The Canadian stock market has largely recovered. Using iShares S&P/TSX 60 Index ETF as a Canadian stock market proxy, the Canadian stock market has about 4.4% to go before it revisits its previous high.
The market doesn’t appear to be bearish. However, within the stock market, there are many growth stocks that are still a long way off from their previous heights. Let’s forget about growth stocks that have plummeted for now and focus on dividend stocks that can continue to pay big income in a bearish market.
Capital Power stock
Capital Power (TSX:CPX) is a growing power producer in North America. It has 29 facilities with a power-generation capacity of approximately 7,500 megawatts. The company highlights that it has a highly contracted, young, and diversified portfolio. Like other utilities, it’s also walking the path of cleaner energy generation by growing its natural gas and renewable assets.
It has been a decent dividend stock by increasing its dividend at a compound annual growth rate (CAGR) of 6% in the last decade. At $42.54 per share at writing, it offers a dividend yield of 5.4%, which is relatively high for a utility and perhaps compensates investors, somewhat, for the volatility that it might experience in the Albertan power market. Notably, the company aims to continue to increase its dividend by about 6% per year through 2025. Analysts believe the undervalued stock trades at a discount of 17%.
Bank of Nova Scotia stock
Bank of Nova Scotia (TSX:BNS) stock pays a relatively high dividend yield versus its Canadian bank peers. For reference, BMO Equal Weight Banks Index ETF yields about 4.4%, but BNS stock yields almost 6% at $68.93 per share at writing!

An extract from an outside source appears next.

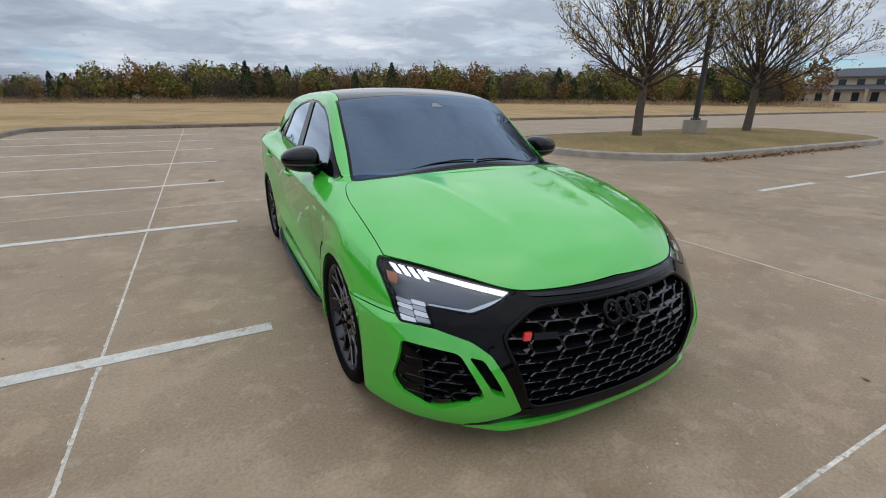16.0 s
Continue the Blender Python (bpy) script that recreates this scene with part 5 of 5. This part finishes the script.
def plant(kind_, az, dist, h, wide=1.0, ref=(0.0, 1.0)):
    x, y = ref[0] + dist * math.sin(radians(az)), ref[1] + dist * math.cos(radians(az))
    q = protos[kind_][rng.integers(len(protos[kind_]))]
    t = rng.uniform(0, 6.283)
    c, s = math.cos(t), math.sin(t)
    r = np.array([[c, -s, 0], [s, c, 0], [0, 0, 1]])
    m = (q @ r.T) * np.array([h * wide, h * wide, h]) + np.array([x, y, rise(x, y) - 0.1])
    bank["brown" if kind_ == "twigs" else kind_].append(m)


# along the north and east the wood is brown and close, to the south open with cedars
for az in np.arange(-14, 62, 0.6):
    near = 72 + 6 * math.sin(az * 0.21)
    for d, hs in ((0, 0.62), (9, 0.85), (20, 1.0)):
        kind_ = rng.choice(["brown", "twigs", "rust", "cedar", "olive"], p=[0.54, 0.20, 0.08, 0.10, 0.08])
        plant(kind_, az + rng.uniform(-0.5, 0.5), near + d + rng.uniform(-3, 3), rng.uniform(6.0, 9.2) * hs, 1.15)
for az in np.arange(34, 126, 0.8):
    near = 40 + 5 * math.sin(az * 0.17) + 0.10 * abs(az - 80)
    for d, hs in ((0, 0.62), (7, 0.85), (16, 1.0)):
        kind_ = rng.choice(["brown", "twigs", "rust", "cedar", "olive"], p=[0.14, 0.14, 0.30, 0.16, 0.26])
        plant(kind_, az + rng.uniform(-0.5, 0.5), near + d + rng.uniform(-2, 2), rng.uniform(3.4, 4.9) * hs * (1.30 if az < 58 else 1.05), 1.15)
for az in np.arange(126, 150, 0.8):
    for d, hs in ((0, 0.7), (14, 1.0)):
        kind_ = rng.choice(["brown", "twigs", "rust", "cedar", "olive"], p=[0.34, 0.3, 0.16, 0.08, 0.12])
        plant(kind_, az + rng.uniform(-0.5, 0.5), 82 + d + rng.uniform(-4, 4), rng.uniform(3.2, 4.8) * hs, 1.2)
for az in np.arange(148, 252, 0.55):
    if 245.5 < az:
        continue
    for d, hs in ((0, 0.66), (8, 0.9), (18, 1.0)):
        kind_ = rng.choice(["brown", "twigs", "rust", "cedar", "olive"], p=[0.14, 0.10, 0.20, 0.26, 0.30])
        hh = rng.uniform(3.4, 7.2) * hs * (0.62 + 0.38 * min(1.0, max(0.0, (az - 164) / 14))) * (1.0 if kind_ == "cedar" else 1.18)
        plant(kind_, az + rng.uniform(-0.3, 0.3), 84 + d + rng.uniform(-4, 4), hh, 0.85 if kind_ == "cedar" else 1.1)
for az, h, kind_ in ((155.5, 6.8, "cedar"), (170, 6.0, "olive"), (173.5, 6.6, "rust"), (176, 6.2, "olive"), (184.5, 6.4, "cedar"), (186.8, 5.6, "cedar"), (201.5, 6.6, "cedar"), (205, 7.2, "rust"), (207.5, 7.4, "olive"), (212, 7.4, "rust"), (197, 5.2, "cedar"), (247.4, 7.2, "rust"), (242.5, 6.6, "cedar"), (240.5, 6.0, "olive")):
    plant(kind_, az, 80, h, 0.8 if kind_ == "cedar" else 1.0)
for az in np.arange(264, 346, 1.6):
    for d in (0, 14):
        plant(rng.choice(["brown", "olive", "cedar"]), az, 95 + d + rng.uniform(-5, 5), rng.uniform(4, 7), 1.2)
# tall dry stems in front of the southern and eastern woods
for az in np.arange(130, 250, 0.35):
    plant("straw", az, rng.uniform(64, 80), rng.uniform(0.35, 0.80), 3.4)
for az in np.arange(10, 50, 0.5):
    plant("straw", az, rng.uniform(62, 70), rng.uniform(0.7, 1.2), 3.0)
LABELS = {"cedar": "dark green cedars along the far edge", "olive": "olive green trees in the far woods", "rust": "rust and orange autumn trees in the far woods", "brown": "bare brown brush and thicket in the far woods", "straw": "tall dry straw before the far woods"}
for k_, chunks in bank.items():
    stuff(k_ + "_woods" if k_ != "straw" else "tall_straw", LABELS[k_], np.concatenate(chunks), WOODS[k_])

# ---- far building, mast, litter ----
M_STONE = make("pale_stone_wall", (0.36, 0.30, 0.23), 0.9, vary=0.2, scale=1.2, fine=0.2, fine_scale=6)
M_STUCCO = make("tan_stucco", (0.42, 0.36, 0.28), 0.9, vary=0.1, scale=0.8)
M_ROOF = make("grey_shingle", (0.075, 0.075, 0.085), 0.85, vary=0.15, scale=2.0)
M_PANE = make("dark_office_glass", (0.02, 0.024, 0.03), 0.1)


def office(width, depth, storey):
    ob = thing("office_building", "two storey tan office with grey hipped roofs far behind the lot", "building")
    bm = bmesh.new()
    box(bm, (0, 0, 0), (width, depth, storey), 0.0)
    part("wall", bm, M_STONE, ob, "pale stone ground floor")
    bm = bmesh.new()
    box(bm, (width * 0.10, depth * 0.2, storey), (width * 0.92, depth * 0.9, storey * 1.9), 0.0)
    part("wall", bm, M_STUCCO, ob, "tan stucco upper floor")

    def hip(x0, x1, y0, y1, z, h, over):
        vs = [(x0 - over, y0 - over, z), (x1 + over, y0 - over, z), (x1 + over, y1 + over, z), (x0 - over, y1 + over, z), (x0 + (y1 - y0) * 0.45, (y0 + y1) / 2, z + h), (x1 - (y1 - y0) * 0.45, (y0 + y1) / 2, z + h),
              (x0 - over, y0 - over, z - 0.3), (x1 + over, y0 - over, z - 0.3), (x1 + over, y1 + over, z - 0.3), (x0 - over, y1 + over, z - 0.3)]
        fs = [(0, 1, 5, 4), (1, 2, 5), (2, 3, 4, 5), (3, 0, 4), (0, 6, 7, 1), (1, 7, 8, 2), (2, 8, 9, 3), (3, 9, 6, 0), (9, 8, 7, 6)]
        part("roof", mesh_of("roof", vs, fs), M_ROOF, ob)

    hip(0, width, 0, depth * 0.55, storey + 0.1, storey * 0.42, 0.8)
    hip(width * 0.10, width * 0.92, depth * 0.2, depth * 0.9, storey * 1.9 + 0.1, storey * 0.62, 0.9)
    for i in range(9):
        x = width * (i + 0.5) / 9
        bm = bmesh.new()
        box(bm, (x - 0.75, -0.06, 0.7), (x + 0.75, 0.02, storey - 0.7), 0.02)
        part("window", bm, M_PANE, ob)
        if 1 <= i <= 7:
            bm = bmesh.new()
            box(bm, (x - 0.8, depth * 0.2 - 0.06, storey * 1.28), (x + 0.8, depth * 0.2 + 0.02, storey * 1.72), 0.02)
            part("window", bm, M_PANE, ob)
    for i in range(5):
        x = width * (i + 0.5) / 5 - 1.6
        bm = bmesh.new()
        box(bm, (x - 0.35, -1.6, 0), (x + 0.35, -0.9, storey), 0.05)
        part("pillar", bm, M_STONE, ob)
    return ob


bld = office(34, 16, 3.6)
bld.matrix_world = pose(-146.9, -67.7, 0.1, 0, 0, 104)
mast = thing("radio_mast", "thin red and white lattice radio mast on the horizon", "mast")
for k in range(3):
    a = 2 * math.pi * k / 3
    v, f = tube([(0.9 * math.cos(a), 0.9 * math.sin(a), 0), (0.25 * math.cos(a), 0.25 * math.sin(a), 88)], [0.16, 0.10], 5)
    part("leg", mesh_of("leg", v, f), M_KERB, mast)
for z in range(2, 88, 4):
    r = 0.9 - 0.65 * z / 88
    v, f = tube([(r, 0, z), (-r * 0.5, r * 0.87, z + 1.5), (-r * 0.5, -r * 0.87, z + 3), (r, 0, z + 4)], [0.06] * 4, 4)
    part("brace", mesh_of("brace", v, f), M_KERB, mast)
mast.matrix_world = pose(620 * math.sin(radians(9.6)), 620 * math.cos(radians(9.6)), 0)

# fallen leaves along the shrubs and in the island's gutter
M_LITTER = make("fallen_leaf", (0.20, 0.095, 0.040), 0.85, island=0.5, tint=(0.33, 0.20, 0.09), tint_scale=1.5, tint_amount=0.8, spec=0.15)


def litter(name, label, spots_, size):
    lr = np.random.default_rng(8)
    n = len(spots_)
    p = np.array(spots_)
    a = lr.normal(size=(n, 3)) * np.array([1, 1, 0.35])
    a /= np.linalg.norm(a, axis=1, keepdims=True)
    b = np.cross(a, np.array([0, 0, 1.0]) + lr.normal(size=(n, 3)) * 0.35)
    b /= np.linalg.norm(b, axis=1, keepdims=True)
    s = size * lr.uniform(0.5, 1.3, (n, 1))
    stuff(name, label, np.stack([p - a * s * 0.5, p + b * s * 0.33, p + a * s * 0.5, p - b * s * 0.33], 1), M_LITTER, "leaves")


lr = random.Random(3)
spots_ = []
for _, x, y, _, sc in spots:
    for _ in range(170):
        a, r = lr.uniform(0, 6.283), sc * lr.gauss(1.75, 0.35)
        px, py = x + r * math.cos(a), y + r * math.sin(a)
        if px > KERB_X + 0.3:
            spots_.append((px, py, rise(px, py) + lr.uniform(0.01, 0.05)))
for _ in range(420):
    px, py = lr.gauss(11.6, 1.1), lr.gauss(3.4, 1.0)
    spots_.append((px, py, rise(px, py) + 0.02))
litter("fallen_leaves", "brown fallen leaves lying on dry grass", spots_, 0.085)
spots_ = [(lr.uniform(-15.5, -8.4), -1.72 + abs(lr.gauss(0, 0.12)), lr.uniform(0.01, 0.06)) for _ in range(800)]
litter("gutter_leaves", "brown leaves gathered along the island kerb", spots_, 0.08)
spots_ = [(lr.uniform(-34, 5.5), LOT_Y0 + 0.04 + abs(lr.gauss(0, 0.09)), lr.uniform(0.01, 0.07)) for _ in range(1500)]
litter("kerbside_leaves", "brown leaves drifted along the far kerb", spots_, 0.10)
# crumbs of leaf and bark on the open concrete
spots_ = [(lr.uniform(-5, 6.5), lr.uniform(-9, 9), 0.008) for _ in range(70)]
litter("scattered_leaves", "small dark leaf scraps lying on concrete", spots_, 0.035)

# pale grit on the open concrete, and a few fine cracks
M_GRIT = make("pale_grit", (0.46, 0.38, 0.29), 0.85, island=0.4)
gr = np.random.default_rng(21)
n = 650
p = np.stack([gr.uniform(-6, 5, n), np.concatenate([gr.uniform(-6, 8, n // 2), gr.uniform(3.6, 6.5, n - n // 2)]), np.full(n, 0.003)], 1)
t = gr.uniform(0, 6.283, n)
a = np.stack([np.cos(t), np.sin(t), np.zeros(n)], 1) * gr.uniform(0.004, 0.014, (n, 1))
b = np.stack([-np.sin(t), np.cos(t), np.zeros(n)], 1) * gr.uniform(0.002, 0.006, (n, 1))
stuff("scattered_grit", "pale grit and scuffs scattered over concrete", np.stack([p - a, p - b, p + a, p + b], 1), M_GRIT, "grit")
M_CRACK = make("crack_shadow", (0.075, 0.058, 0.043), 0.95)
for (xa, ya), (xb, yb) in (((2.74, -1.92), (2.46, -3.1)), ((-2.7, 6.1), (-0.9, 7.3)), ((3.1, 5.3), (4.9, 4.5)), ((-4.6, -1.9), (-5.9, -0.6))):
    rr = random.Random(int(xa * 100))
    vs, fs = [], []
    k = 24
    for i in range(k + 1):
        u = i / k
        x, y = xa + (xb - xa) * u + rr.gauss(0, 0.018), ya + (yb - ya) * u + rr.gauss(0, 0.018)
        w = 0.0022 * (0.4 + rr.random()) * math.sin(math.pi * (0.06 + 0.88 * u))
        vs += [(x - w, y - w, 0.0012), (x + w, y + w, 0.0012)]
    fs = [(2 * i, 2 * i + 1, 2 * i + 3, 2 * i + 2) for i in range(k)]
    ob = thing("pavement_crack", "fine dark crack in the concrete", "crack", kind="structure")
    part("crack_line", mesh_of("crack_line", vs, fs), M_CRACK, ob)

# frayed edges along the nearest joints, and one curled leaf
fr_ = np.random.default_rng(31)
lots = []
for axis, at_, lo_, hi_, n_, wide_ in (("y", 4.065, -2.6, 2.0, 120, 0.008), ("x", 2.04, -1.8, 6.5, 240, 0.0085), ("x", -2.69, -1.8, 7.0, 110, 0.006), ("y", 4.065, 2.1, 7.0, 70, 0.007), ("y", -1.904, -2.6, 6.8, 90, 0.006)):
    u = fr_.uniform(lo_, hi_, n_)
    v = at_ + fr_.normal(0, wide_ * 0.75, n_)
    c = np.stack([u, v] if axis == "y" else [v, u], 1)
    long_ = np.array([1.0, 0.0]) if axis == "y" else np.array([0.0, 1.0])
    short_ = long_[::-1]
    ln_, wd_ = fr_.uniform(0.006, 0.030, (n_, 1)), fr_.uniform(0.25, 0.9, (n_, 1)) * wide_
    quad = np.stack([c - long_ * ln_, c - short_ * wd_ + long_ * ln_ * fr_.uniform(-0.5, 0.5, (n_, 1)), c + long_ * ln_, c + short_ * wd_ + long_ * ln_ * fr_.uniform(-0.5, 0.5, (n_, 1))], 1)
    lots.append(np.concatenate([quad, fr_.uniform(0.0010, 0.0022, (n_, 1, 1)) * np.ones((1, 4, 1))], 2))
M_FRAY = make("frayed_joint", (0.54, 0.49, 0.415), 0.85, island=0.3, fine=0.2, fine_scale=60)
stuff("joint_crumbs", "pale crumbs and frayed filler along pavement joints", np.concatenate(lots), M_FRAY, "joint filler")
leaf_rows = []
for i in range(9):
    u = i / 8
    w = 0.030 * math.sin(math.pi * (0.06 + 0.88 * u))
    leaf_rows.append([(0.11 * u - 0.055, k * w, 0.004 + 0.016 * abs(k) + 0.012 * math.sin(3.0 * u)) for k in (-1, -0.5, 0, 0.5, 1)])
lv = [p_ for r_ in leaf_rows for p_ in r_]
lf_ = [(5 * i + j, 5 * i + j + 1, 5 * i + j + 6, 5 * i + j + 5) for i in range(8) for j in range(4)]
curled = thing("fallen_leaf", "curled rust brown leaf lying beside a stall line", "leaf", at=pose(1.36, -3.68, 0.002, 0, 0, 35))
part("blade", mesh_of("blade", lv, lf_, True), M_LITTER, curled)

# grass blades near the kerb
br = np.random.default_rng(12)
n = 26000
gxp = KERB_X + 0.2 + 7.5 * br.random(n) ** 1.4
gyp = br.uniform(-17, 16, n)
gz = np.array([rise(a, b) for a, b in zip(gxp, gyp)])
p = np.stack([gxp, gyp, gz], 1)
d = br.normal(size=(n, 3)) * np.array([0.8, 0.8, 0.25]) + np.array([0, 0, 0.30])
d /= np.linalg.norm(d, axis=1, keepdims=True)
w = np.cross(d, br.normal(size=(n, 3)))
w /= np.linalg.norm(w, axis=1, keepdims=True)
ln = br.uniform(0.03, 0.075, (n, 1))
stuff("grass_tufts", "short dry grass blades along the kerb", np.stack([p - w * 0.006, p + w * 0.006, p + d * ln + w * 0.002, p + d * ln - w * 0.002], 1), M_BLADE, "grass")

The bank stock is attractive for income-hungry investors with its big, but sustainable dividend. Moreover, on a reversion to the mean, undervalued Bank of Nova Scotia stock can climb over the next few years for upside of approximately 36%. Between its dividend and price appreciation, investors are highly likely to beat inflation in the long run and, therefore, more than maintain their purchasing power.

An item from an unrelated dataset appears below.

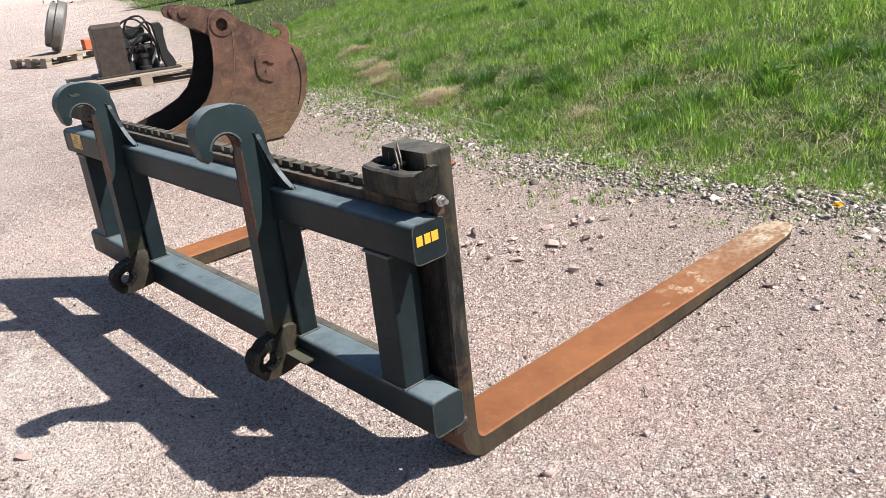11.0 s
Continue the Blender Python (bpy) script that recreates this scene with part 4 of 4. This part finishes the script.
def build_gravel():
    rng = np.random.default_rng(21)
    # fine chips all over the near yard, thinning out with distance
    n = 300000
    x, y = rng.normal(-1.15, 1.25, n), rng.normal(2.5, 1.9, n)
    keep = (x < 1.4) & (y > -3.0) & (y < 6.2) & (lawn_depth(x, y) < 0.12) & (rng.random(n) < 0.5 + 0.7 * value_noise(x, y, 0.35, 4))
    x, y = x[keep], y[keep]
    size = 0.0023 * np.exp(rng.normal(0, 0.36, len(x))) + 0.0004
    scatter_chips("gravel_chips", x, y, size, (SLIVER_V, SLIVER_F), 1.0, 5, PEBBLE, "fine pinkish granite chips strewn over the yard", "gravel", 0.25)
    # coarser angular chips packed between and around the forks
    n = 56000
    x, y = rng.normal(-1.9, 0.85, n), rng.normal(2.5, 1.5, n)
    keep = (lawn_depth(x, y) < 0.0) & (x < 0.6) & (rng.random(n) < 0.35 + 0.75 * value_noise(x, y, 0.28, 17))
    x, y = x[keep], y[keep]
    scatter_chips("angular_chips", x, y, np.minimum(0.0032 * np.exp(rng.normal(0, 0.38, len(x))), 0.010), (FLAKE_V, FLAKE_F), 0.7, 15, PEBBLE, "angular pinkish gravel packed round the forks", "gravel", 0.15)
    # medium chips
    n = 15000
    x, y = rng.uniform(-3.9, 1.3, n), rng.uniform(-3.5, 7.5, n)
    keep = (lawn_depth(x, y) < 0.1) & (rng.random(n) < 0.2 + 0.8 * value_noise(x, y, 0.6, 9) - 0.25 * np.clip((x + 1.0) / 1.5, 0, 1))
    x, y = x[keep], y[keep]
    scatter_chips("coarse_chips", x, y, 0.0048 * np.exp(rng.normal(0, 0.42, len(x))), (FLAKE_V, FLAKE_F), 0.7, 6, PEBBLE, "scattered larger pink and grey chips", "gravel", 0.2)
    # coarse crushed stone along the lawn
    n = 75000
    y = rng.uniform(-6.0, 9.5, n)
    d = rng.normal(-0.17, 0.17, n)
    x = np.interp(y, EDGE_Y, EDGE_X) - d
    keep = (d > -0.85) & (d < 0.45) & (rng.random(n) < 0.25 + 0.8 * value_noise(x, y, 0.4, 12)) & (rng.random(n) < np.where(np.abs(y - 2) < 5, 1.0, 0.6))
    x, y = x[keep], y[keep]
    size = 0.0064 * np.exp(rng.normal(0, 0.5, len(x)))
    scatter_chips("crushed_stone_edge", x, y, np.minimum(size, 0.020), (FLAKE_V, FLAKE_F), 0.5, 7, EDGESTONE, "pale grey crushed stone along the lawn edge", "crushed stone", 0.45)

    # flat broken slabs among them
    n = 6500
    y = rng.uniform(-6.0, 9.5, n)
    d = rng.normal(-0.14, 0.20, n)
    x = np.interp(y, EDGE_Y, EDGE_X) - d
    keep = (d > -0.95) & (d < 0.4) & (rng.random(n) < 0.15 + 0.95 * value_noise(x, y, 0.45, 19))
    x, y = x[keep], y[keep]
    size = np.clip(0.0115 * np.exp(rng.normal(0, 0.48, len(x))), 0.006, 0.028)
    scatter_chips("broken_slabs", x, y, size, (SLAB_V, SLAB_F), 0.22, 23, EDGESTONE, "flat broken pale grey stones along the lawn edge", "crushed stone", 0.55)

    # smaller loose stone thinning out into the yard
    n = 30000
    y = rng.uniform(-5.0, 8.5, n)
    d = -np.abs(rng.normal(0.0, 0.55, n)) - 0.05
    x = np.interp(y, EDGE_Y, EDGE_X) - d
    keep = rng.random(n) < 0.15 + 0.85 * value_noise(x, y, 0.3, 14) ** 1.5
    x, y = x[keep], y[keep]
    scatter_chips("scattered_stone", x, y, np.minimum(0.0052 * np.exp(rng.normal(0, 0.45, len(x))), 0.018), (FLAKE_V, FLAKE_F), 0.55, 8, EDGESTONE, "loose crushed stone scattered from the lawn edge", "crushed stone", 0.3)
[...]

If you like big income, you can turn to life and health insurance company Manulife (TSX:MFC). For some reason, it persistently trades at a discount to its peer Sun Life. At writing, Manulife trades at a discount of about 19%, but analysts expect it can grow its earnings faster than Sun Life over the next three to five years. If the company does grow its earnings at a CAGR of about 7.4% over this period, it could close the valuation gap, resulting in annualized total returns of approximately 13-16%.
At $26.22 per share at writing, Manulife trades at about 8.3 times earnings. At this quotation, it offers a sustainable dividend yield of close to 5.6%.
You can get paid well with these dividend stocks no matter where the stock market heads next. Between the three stocks, you can get an average dividend yield of almost 5.7% on an equal-weight portfolio. That’s 83% greater in income than what the Canadian stock market offers!